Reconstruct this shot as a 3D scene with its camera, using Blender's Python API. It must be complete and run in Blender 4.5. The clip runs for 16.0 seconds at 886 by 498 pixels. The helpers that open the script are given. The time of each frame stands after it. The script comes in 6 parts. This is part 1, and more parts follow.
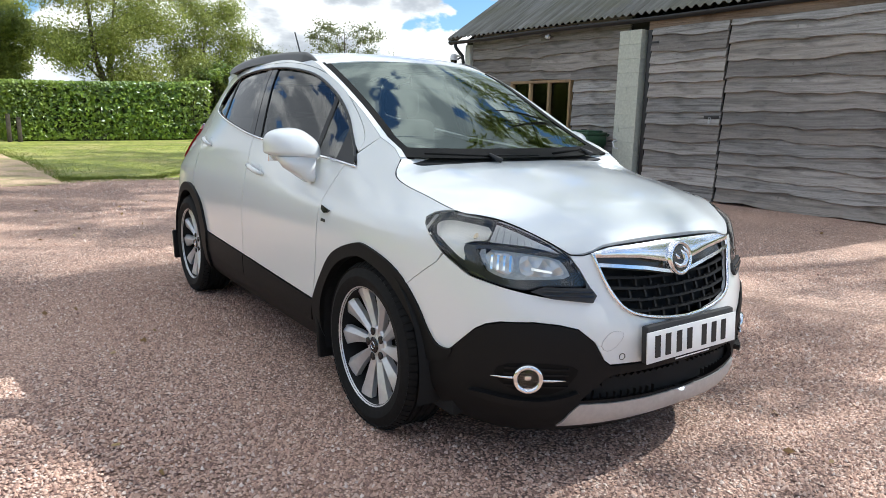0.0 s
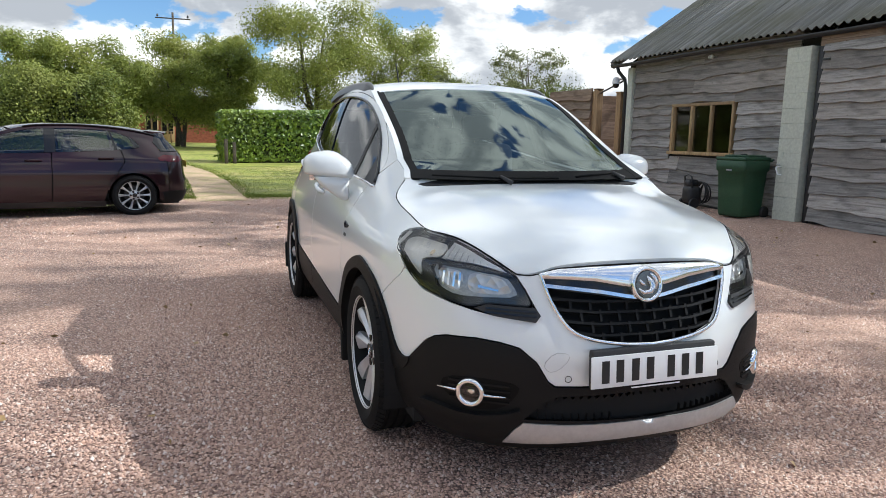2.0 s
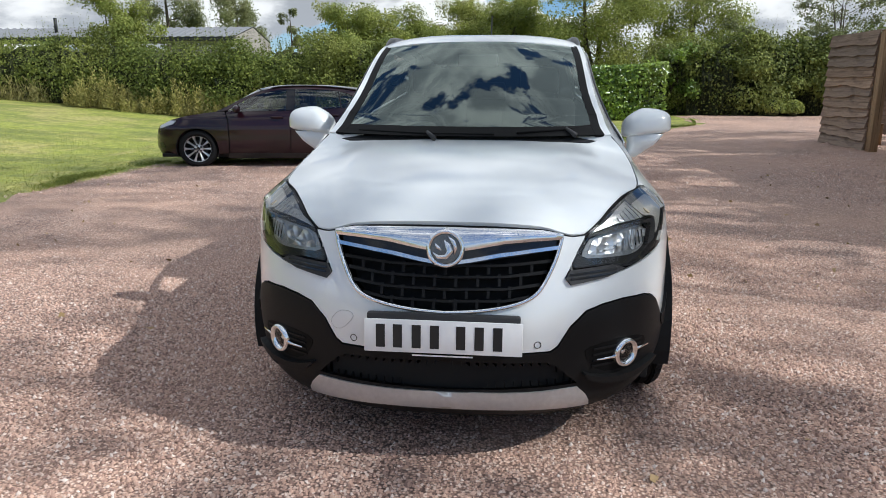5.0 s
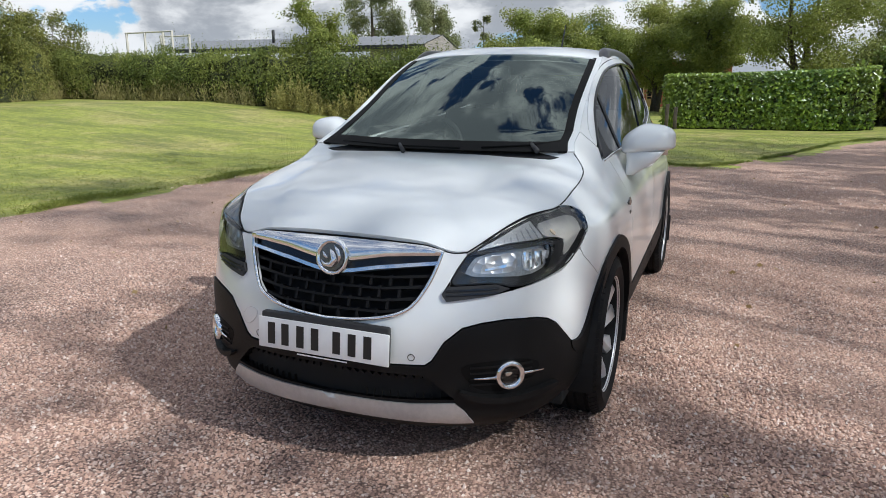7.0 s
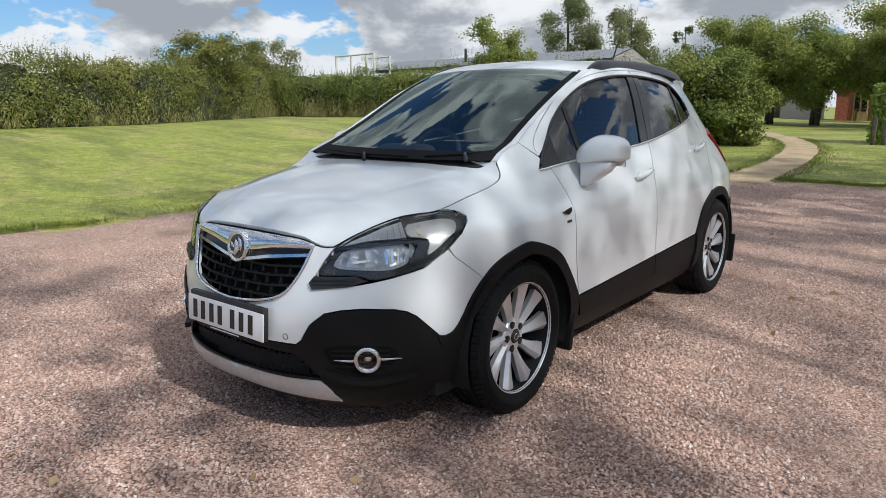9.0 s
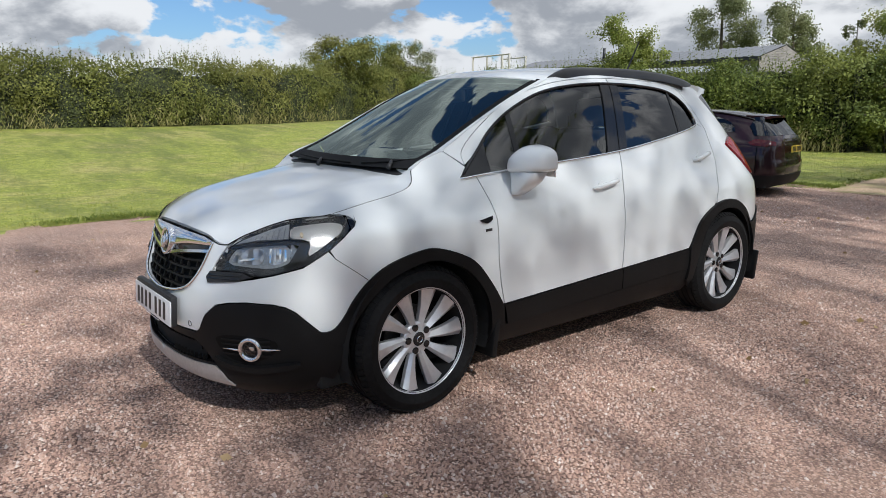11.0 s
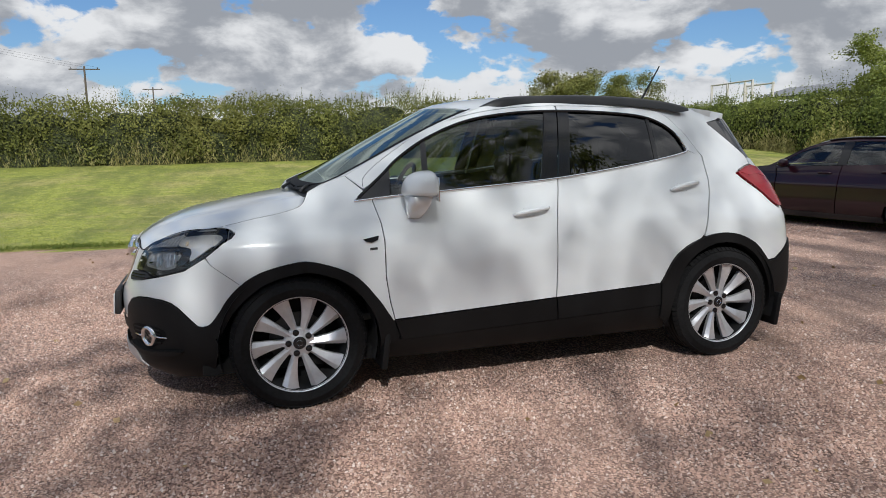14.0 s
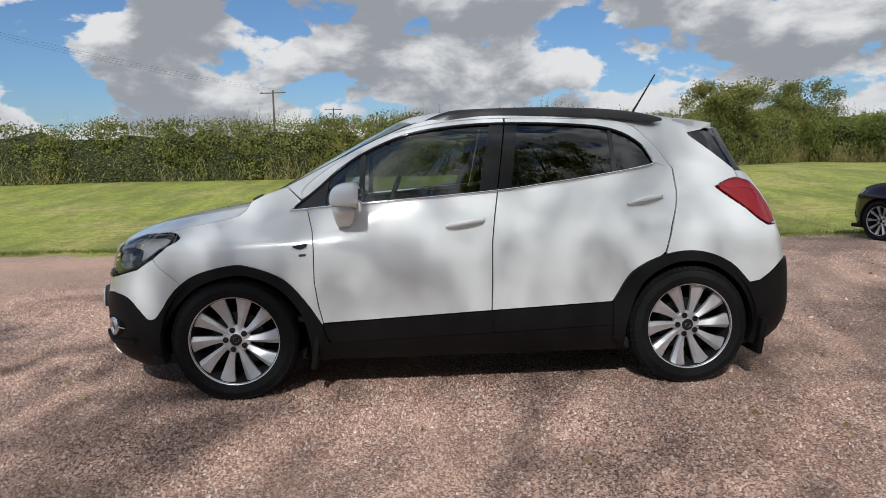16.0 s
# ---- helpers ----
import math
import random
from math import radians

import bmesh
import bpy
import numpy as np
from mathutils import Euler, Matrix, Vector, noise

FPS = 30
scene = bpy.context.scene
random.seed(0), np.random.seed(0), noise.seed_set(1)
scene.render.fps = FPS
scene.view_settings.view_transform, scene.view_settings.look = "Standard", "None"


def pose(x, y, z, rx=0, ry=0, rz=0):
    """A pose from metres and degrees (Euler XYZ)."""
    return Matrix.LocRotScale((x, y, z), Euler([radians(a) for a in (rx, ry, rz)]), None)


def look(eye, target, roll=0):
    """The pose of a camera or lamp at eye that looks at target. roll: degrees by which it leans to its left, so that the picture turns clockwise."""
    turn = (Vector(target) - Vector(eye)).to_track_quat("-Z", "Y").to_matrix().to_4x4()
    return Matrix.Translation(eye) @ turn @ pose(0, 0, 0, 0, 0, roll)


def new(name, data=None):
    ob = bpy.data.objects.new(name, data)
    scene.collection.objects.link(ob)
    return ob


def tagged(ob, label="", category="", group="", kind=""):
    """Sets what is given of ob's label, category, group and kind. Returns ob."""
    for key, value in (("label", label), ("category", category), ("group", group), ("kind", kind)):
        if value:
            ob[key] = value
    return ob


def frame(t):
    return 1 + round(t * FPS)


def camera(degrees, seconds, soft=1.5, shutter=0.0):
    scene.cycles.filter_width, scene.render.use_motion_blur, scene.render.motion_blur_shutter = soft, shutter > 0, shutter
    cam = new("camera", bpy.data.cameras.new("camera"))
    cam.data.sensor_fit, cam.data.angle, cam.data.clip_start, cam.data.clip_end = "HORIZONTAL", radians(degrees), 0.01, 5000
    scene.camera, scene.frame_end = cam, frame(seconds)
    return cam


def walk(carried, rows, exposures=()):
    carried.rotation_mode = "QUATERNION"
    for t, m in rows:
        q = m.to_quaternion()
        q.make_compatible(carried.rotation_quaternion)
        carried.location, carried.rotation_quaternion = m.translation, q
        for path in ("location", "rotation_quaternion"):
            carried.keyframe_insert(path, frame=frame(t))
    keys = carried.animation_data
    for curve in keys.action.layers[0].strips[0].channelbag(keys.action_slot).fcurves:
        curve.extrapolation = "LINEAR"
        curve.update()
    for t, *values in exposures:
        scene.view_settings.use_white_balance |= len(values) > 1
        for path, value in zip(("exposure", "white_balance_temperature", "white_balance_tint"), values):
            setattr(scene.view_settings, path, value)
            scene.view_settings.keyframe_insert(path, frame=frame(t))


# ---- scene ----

◆ **Task requirements**
Give again exactly the lines running from the beginning of the material above through the line that contains "shutter > 0, shutter", and leave out every picture.

◆ **Answer to the problem**
Reconstruct this shot as a 3D scene with its camera, using Blender's Python API. It must be complete and run in Blender 4.5. The clip runs for 16.0 seconds at 886 by 498 pixels. The helpers that open the script are given. The time of each frame stands after it. The script comes in 6 parts. This is part 1, and more parts follow.
0.0 s
2.0 s
5.0 s
7.0 s
9.0 s
11.0 s
14.0 s
16.0 s
# ---- helpers ----
import math
import random
from math import radians

import bmesh
import bpy
import numpy as np
from mathutils import Euler, Matrix, Vector, noise

FPS = 30
scene = bpy.context.scene
random.seed(0), np.random.seed(0), noise.seed_set(1)
scene.render.fps = FPS
scene.view_settings.view_transform, scene.view_settings.look = "Standard", "None"


def pose(x, y, z, rx=0, ry=0, rz=0):
    """A pose from metres and degrees (Euler XYZ)."""
    return Matrix.LocRotScale((x, y, z), Euler([radians(a) for a in (rx, ry, rz)]), None)


def look(eye, target, roll=0):
    """The pose of a camera or lamp at eye that looks at target. roll: degrees by which it leans to its left, so that the picture turns clockwise."""
    turn = (Vector(target) - Vector(eye)).to_track_quat("-Z", "Y").to_matrix().to_4x4()
    return Matrix.Translation(eye) @ turn @ pose(0, 0, 0, 0, 0, roll)


def new(name, data=None):
    ob = bpy.data.objects.new(name, data)
    scene.collection.objects.link(ob)
    return ob


def tagged(ob, label="", category="", group="", kind=""):
    """Sets what is given of ob's label, category, group and kind. Returns ob."""
    for key, value in (("label", label), ("category", category), ("group", group), ("kind", kind)):
        if value:
            ob[key] = value
    return ob


def frame(t):
    return 1 + round(t * FPS)


def camera(degrees, seconds, soft=1.5, shutter=0.0):
    scene.cycles.filter_width, scene.render.use_motion_blur, scene.render.motion_blur_shutter = soft, shutter > 0, shutter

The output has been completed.